→ WHAT IS ASKED:
Each line from the top of the listing through the one holding "return [(p.x, p.y) for p in full]" should be restated word for word, with nothing added and no pictures.

→ PROVIDED MATERIAL:
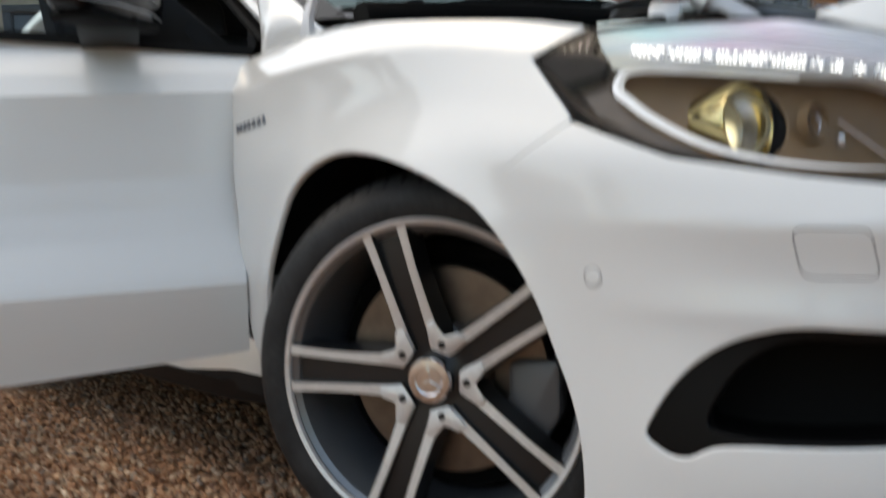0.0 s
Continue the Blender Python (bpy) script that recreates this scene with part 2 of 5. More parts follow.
def rounded(points, radius, step=0.012):
    """A closed outline with rounded corners; radius: one number, or one a point."""
    n = len(points)
    rs = radius if isinstance(radius, (tuple, list)) else [radius] * n
    P = [Vector(p) for p in points]
    out = []
    for i in range(n):
        a, b, c, r = P[i - 1], P[i], P[(i + 1) % n], rs[i]
        u, v = (a - b), (c - b)
        k = min(r, 0.48 * u.length, 0.48 * v.length)
        if k < 1e-5:
            out.append(b)
            continue
        p, q = b + u.normalized() * k, b + v.normalized() * k
        m = max(2, int(k * 1.6 / step) + 1)
        out += [(p * (1 - t) ** 2 + b * 2 * t * (1 - t) + q * t**2) for t in [j / m for j in range(m + 1)]]
    full = []
    for i, p in enumerate(out):
        q = out[(i + 1) % len(out)]
        m = max(1, int((q - p).length / step + 0.5))
        full += [p.lerp(q, j / m) for j in range(m)]
    return [(p.x, p.y) for p in full]


def prism(outline, depth, m=Matrix(), bevel=0.0, bm=None):
    """An outline in xy, raised from z = 0 to depth."""
    own = bmesh.new()
    v = [own.verts.new((x, y, 0)) for x, y in outline]
    f = own.faces.new(v)
    r = bmesh.ops.extrude_face_region(own, geom=[f])
    top = [e for e in r["geom"] if isinstance(e, bmesh.types.BMVert)]
    bmesh.ops.translate(own, verts=top, vec=(0, 0, depth))
    bmesh.ops.recalc_face_normals(own, faces=own.faces[:])
    if bevel:
        keep = [e for e in own.edges if len({round(w.co.z, 5) for w in e.verts}) == 1]
        bmesh.ops.bevel(own, geom=keep, offset=bevel, segments=2, profile=0.5, affect="EDGES")
    own.transform(m)
    return merge(bm, own)


def inside(loop, x, y):
    """Which of the points lie in the closed outline."""
    x, y = np.asarray(x), np.asarray(y)
    hit = np.zeros(len(x), bool)
    p = np.array(loop)
    for (x0, y0), (x1, y1) in zip(p, np.roll(p, -1, 0)):
        c = (y0 > y) != (y1 > y)
        if c.any():
            hit ^= c & (x < (x1 - x0) * (y - y0) / ((y1 - y0) or 1e-12) + x0)
    return hit


def skin_panel(name, loop, holes, mat, parent, label="", step=0.016, out=0.0, rim=0.014, lip=0.003, both=False, fn=None, fn_normal=None, mirror_side=1):
    """A piece of the car's skin in (s, z), with openings, and a folded edge all round."""
    fn, fn_normal = fn or skin, fn_normal or skin_normal
    loops = [loop] + list(holes)
    pts, edges = [], []
    for lp in loops:
        k = len(pts)
        pts += [Vector(p) for p in lp]
        edges += [(k + i, k + (i + 1) % len(lp)) for i in range(len(lp))]
    a = np.array(loop)
    gx, gy = np.meshgrid(np.arange(a[:, 0].min(), a[:, 0].max(), step), np.arange(a[:, 1].min(), a[:, 1].max(), step * 0.7))
    gx = gx + (np.arange(gx.shape[0]) % 2)[:, None] * step * 0.5
    gx, gy = gx.ravel(), gy.ravel()
    keep = inside(loop, gx, gy)
    for h in holes:
        keep &= ~inside(h, gx, gy)
    edge = np.array([p for lp in loops for p in lp])
    gx, gy = gx[keep], gy[keep]
    near = np.array([np.min(np.hypot(edge[:, 0] - x, edge[:, 1] - y)) > step * 0.35 for x, y in zip(gx, gy)]) if len(gx) else np.zeros(0, bool)
    pts += [Vector((x, y)) for x, y in zip(gx[near], gy[near])]
    v2, _, f2, ov, _, _ = delaunay_2d_cdt(pts, edges, [], 0, 1e-7)
    q = np.array([(v.x, v.y) for v in v2])
    c = np.array([q[list(f)].mean(0) for f in f2])
    ok = inside(loop, c[:, 0], c[:, 1])
    for h in holes:
        ok &= ~inside(h, c[:, 0], c[:, 1])
    faces = [tuple(f) for f, k in zip(f2, ok) if k]
    s = q[:, 0] * mirror_side
    P, N = fn(s, q[:, 1], out), fn_normal(s, q[:, 1])
    where = {}
    for i, src in enumerate(ov):
        for k in src:
            where[k] = i
    verts, normals = list(P), list(N)
    k0 = 0
    if mirror_side < 0:
        faces = [f[::-1] for f in faces]
    for li, lp in enumerate(loops):
        idx = [where[k0 + i] for i in range(len(lp))]
        k0 += len(lp)
        n = len(idx)
        area = sum(lp[i][0] * lp[(i + 1) % n][1] - lp[(i + 1) % n][0] * lp[i][1] for i in range(n))
        inner = (area > 0) == (li == 0)  # material on the left hand of the loop
        ring_ids = [idx]
        away = []
        for i in range(n):
            t = P[idx[(i + 1) % n]] - P[idx[i - 1]]
            w = np.cross(t, N[idx[i]]) * (1 if inner else -1) * mirror_side
            away.append(w / (np.linalg.norm(w) + 1e-9))
        for deep, move, mix in ((lip * 0.3, lip * 0.7, 0.5), (lip, lip, 0.92), (rim, lip, 1.0)):
            ids = []
            for i in range(n):
                verts.append(P[idx[i]] - N[idx[i]] * deep + away[i] * move)
                m = N[idx[i]] * (1 - mix) + away[i] * mix
                normals.append(m / np.linalg.norm(m))
                ids.append(len(verts) - 1)
            ring_ids.append(ids)
        for r0, r1 in zip(ring_ids, ring_ids[1:]):
            for i in range(n):
                j = (i + 1) % n
                f = (r0[i], r1[i], r1[j], r0[j])
                faces.append(f if inner == (mirror_side > 0) else f[::-1])
    if both:
        k = len(verts)
        flip = np.array([-1, 1, 1])
        verts += [np.array(v) * flip for v in verts]
        normals += [np.array(v) * flip for v in normals]
        faces += [tuple(i + k for i in f[::-1]) for f in faces]
    return raw(name, verts, faces, mat, parent, label, normals)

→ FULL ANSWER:
0.0 s
Continue the Blender Python (bpy) script that recreates this scene with part 2 of 5. More parts follow.
def rounded(points, radius, step=0.012):
    """A closed outline with rounded corners; radius: one number, or one a point."""
    n = len(points)
    rs = radius if isinstance(radius, (tuple, list)) else [radius] * n
    P = [Vector(p) for p in points]
    out = []
    for i in range(n):
        a, b, c, r = P[i - 1], P[i], P[(i + 1) % n], rs[i]
        u, v = (a - b), (c - b)
        k = min(r, 0.48 * u.length, 0.48 * v.length)
        if k < 1e-5:
            out.append(b)
            continue
        p, q = b + u.normalized() * k, b + v.normalized() * k
        m = max(2, int(k * 1.6 / step) + 1)
        out += [(p * (1 - t) ** 2 + b * 2 * t * (1 - t) + q * t**2) for t in [j / m for j in range(m + 1)]]
    full = []
    for i, p in enumerate(out):
        q = out[(i + 1) % len(out)]
        m = max(1, int((q - p).length / step + 0.5))
        full += [p.lerp(q, j / m) for j in range(m)]
    return [(p.x, p.y) for p in full]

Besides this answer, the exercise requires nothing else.